### DATA SHOWN ###
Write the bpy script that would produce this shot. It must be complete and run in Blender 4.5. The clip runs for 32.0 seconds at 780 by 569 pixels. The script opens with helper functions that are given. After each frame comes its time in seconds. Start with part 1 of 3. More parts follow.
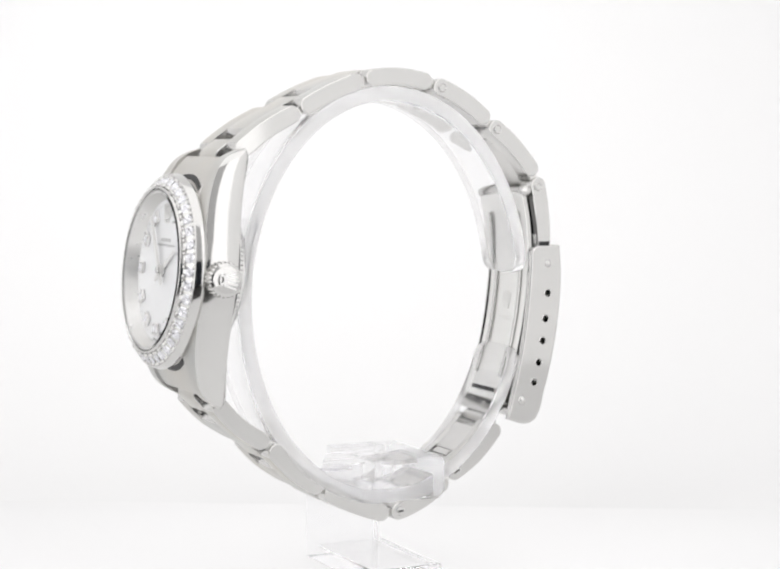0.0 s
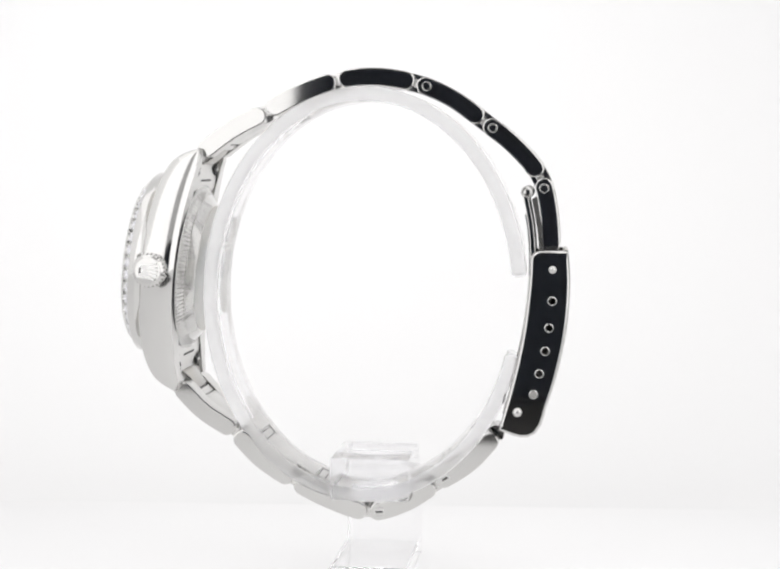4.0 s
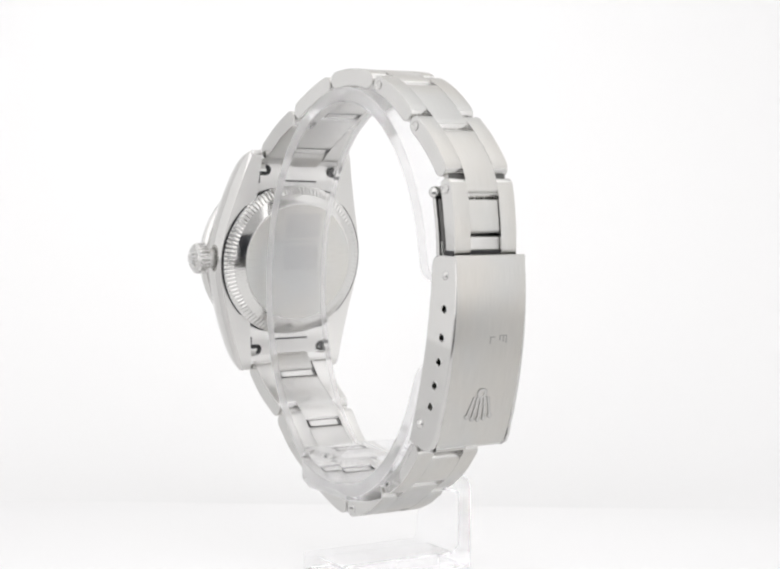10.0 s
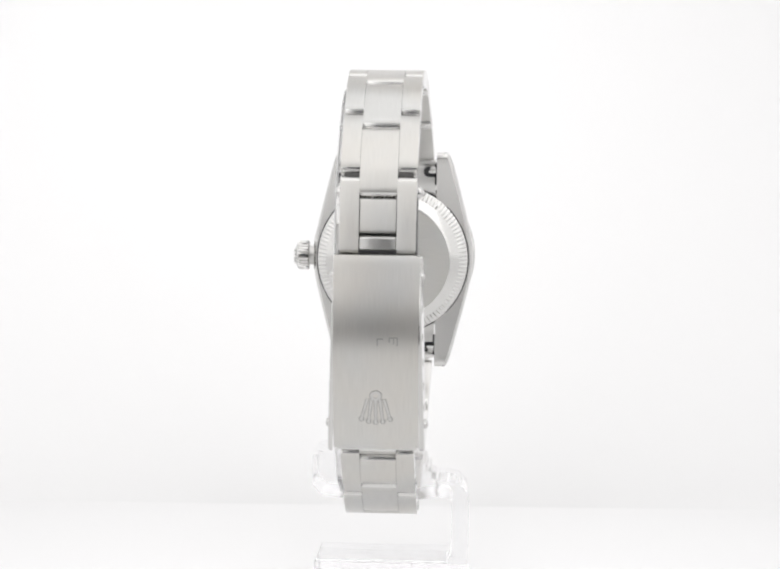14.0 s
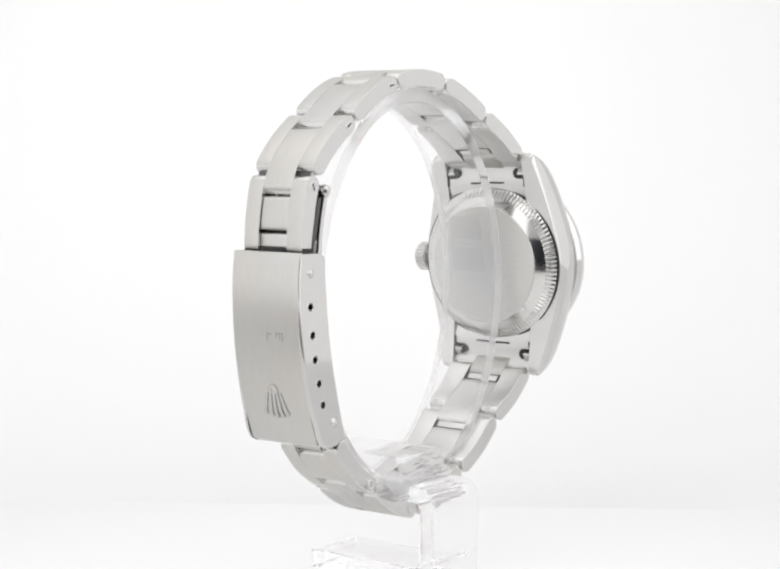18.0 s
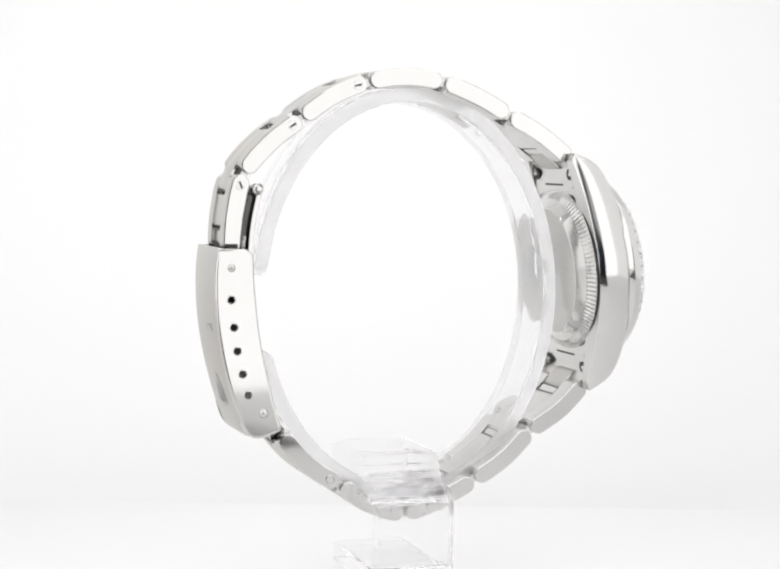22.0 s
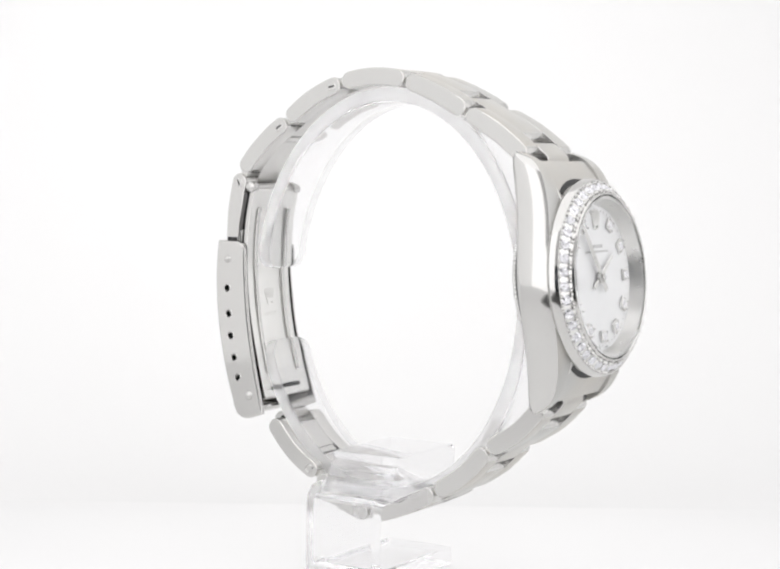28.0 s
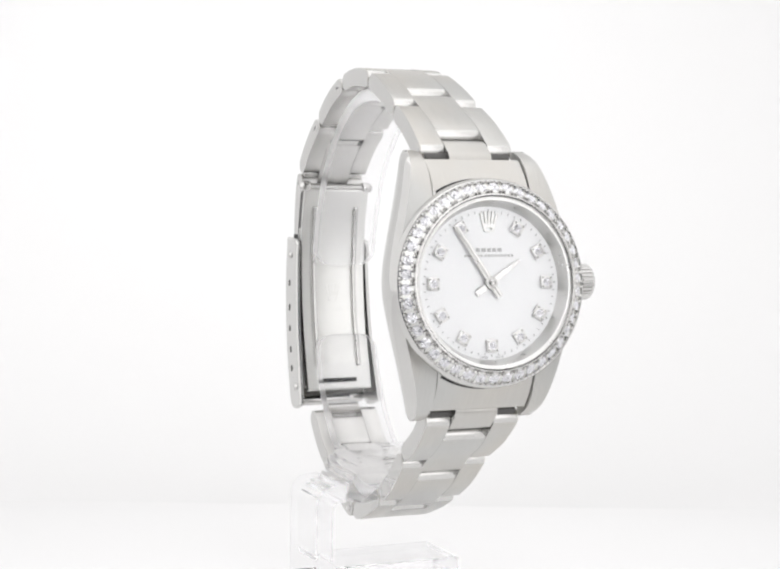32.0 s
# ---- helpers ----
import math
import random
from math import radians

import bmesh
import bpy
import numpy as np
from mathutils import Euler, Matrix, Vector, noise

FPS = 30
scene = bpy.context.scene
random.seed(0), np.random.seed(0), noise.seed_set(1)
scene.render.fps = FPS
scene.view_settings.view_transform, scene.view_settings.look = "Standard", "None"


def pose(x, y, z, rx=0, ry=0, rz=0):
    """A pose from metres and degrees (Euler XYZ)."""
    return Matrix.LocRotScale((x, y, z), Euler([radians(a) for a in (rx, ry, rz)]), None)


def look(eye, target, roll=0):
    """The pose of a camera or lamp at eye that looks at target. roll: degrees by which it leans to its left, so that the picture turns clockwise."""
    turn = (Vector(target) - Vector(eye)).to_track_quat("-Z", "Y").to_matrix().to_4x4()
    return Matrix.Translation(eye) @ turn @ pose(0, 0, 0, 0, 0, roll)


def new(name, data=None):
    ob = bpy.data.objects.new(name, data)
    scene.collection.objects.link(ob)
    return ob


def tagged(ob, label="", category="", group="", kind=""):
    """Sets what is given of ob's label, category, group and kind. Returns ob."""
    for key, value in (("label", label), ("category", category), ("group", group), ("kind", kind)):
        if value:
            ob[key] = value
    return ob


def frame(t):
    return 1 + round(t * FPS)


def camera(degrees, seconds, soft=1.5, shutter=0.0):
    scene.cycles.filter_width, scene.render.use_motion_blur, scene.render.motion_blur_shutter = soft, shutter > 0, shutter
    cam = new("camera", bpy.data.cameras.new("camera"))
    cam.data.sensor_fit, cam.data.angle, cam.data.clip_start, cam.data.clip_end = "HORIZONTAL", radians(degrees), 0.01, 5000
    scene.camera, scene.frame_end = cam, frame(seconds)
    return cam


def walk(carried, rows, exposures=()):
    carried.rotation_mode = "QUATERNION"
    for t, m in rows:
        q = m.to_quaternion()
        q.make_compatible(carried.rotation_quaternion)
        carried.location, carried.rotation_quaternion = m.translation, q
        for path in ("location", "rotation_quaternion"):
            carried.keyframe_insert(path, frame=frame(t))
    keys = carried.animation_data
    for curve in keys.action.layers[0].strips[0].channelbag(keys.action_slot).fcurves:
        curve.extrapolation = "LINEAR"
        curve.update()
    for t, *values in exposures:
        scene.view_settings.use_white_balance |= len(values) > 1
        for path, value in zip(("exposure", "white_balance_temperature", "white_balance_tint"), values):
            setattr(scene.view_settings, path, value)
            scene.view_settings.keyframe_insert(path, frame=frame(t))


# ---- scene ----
# All lengths below are in millimetres unless they go straight to a world pose; part() turns them into metres.
MM = 0.001
EYE_HEIGHT = 0.058
AXIS_TURN, SPEED = -62.04, -8.5853   # degrees at the start, degrees a second

# ---- camera ----
cam = camera(26.14, 32.0, soft=2.4)
eye = Vector((0.0007, -0.235, EYE_HEIGHT))
aim = eye + Vector((0, math.cos(radians(4.19)), -math.sin(radians(4.19))))
walk(cam, [(0.0, look(eye, aim, 0.73)), (32.0, look(eye, aim, 0.73))])

# ---- world and light ----
world = bpy.data.worlds.new("world")
scene.world = world
world.use_nodes = True
world.node_tree.nodes["Background"].inputs[0].default_value = (0.5, 0.52, 0.55, 1)
world.node_tree.nodes["Background"].inputs[1].default_value = 0.02
scene.view_settings.exposure = 0.36
PAPER_GLOW = 0.15
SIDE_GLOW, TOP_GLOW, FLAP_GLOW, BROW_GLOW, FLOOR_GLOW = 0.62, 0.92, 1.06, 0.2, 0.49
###
TASK TO COMPLETE >>
Retype exactly, and only, the lines from the one containing "for curve in" through the one containing "AXIS_TURN, SPEED = -62.04, -8.5853", both included.

FULL SOLUTION >>
    for curve in keys.action.layers[0].strips[0].channelbag(keys.action_slot).fcurves:
        curve.extrapolation = "LINEAR"
        curve.update()
    for t, *values in exposures:
        scene.view_settings.use_white_balance |= len(values) > 1
        for path, value in zip(("exposure", "white_balance_temperature", "white_balance_tint"), values):
            setattr(scene.view_settings, path, value)
            scene.view_settings.keyframe_insert(path, frame=frame(t))


# ---- scene ----
# All lengths below are in millimetres unless they go straight to a world pose; part() turns them into metres.
MM = 0.001
EYE_HEIGHT = 0.058
AXIS_TURN, SPEED = -62.04, -8.5853   # degrees at the start, degrees a second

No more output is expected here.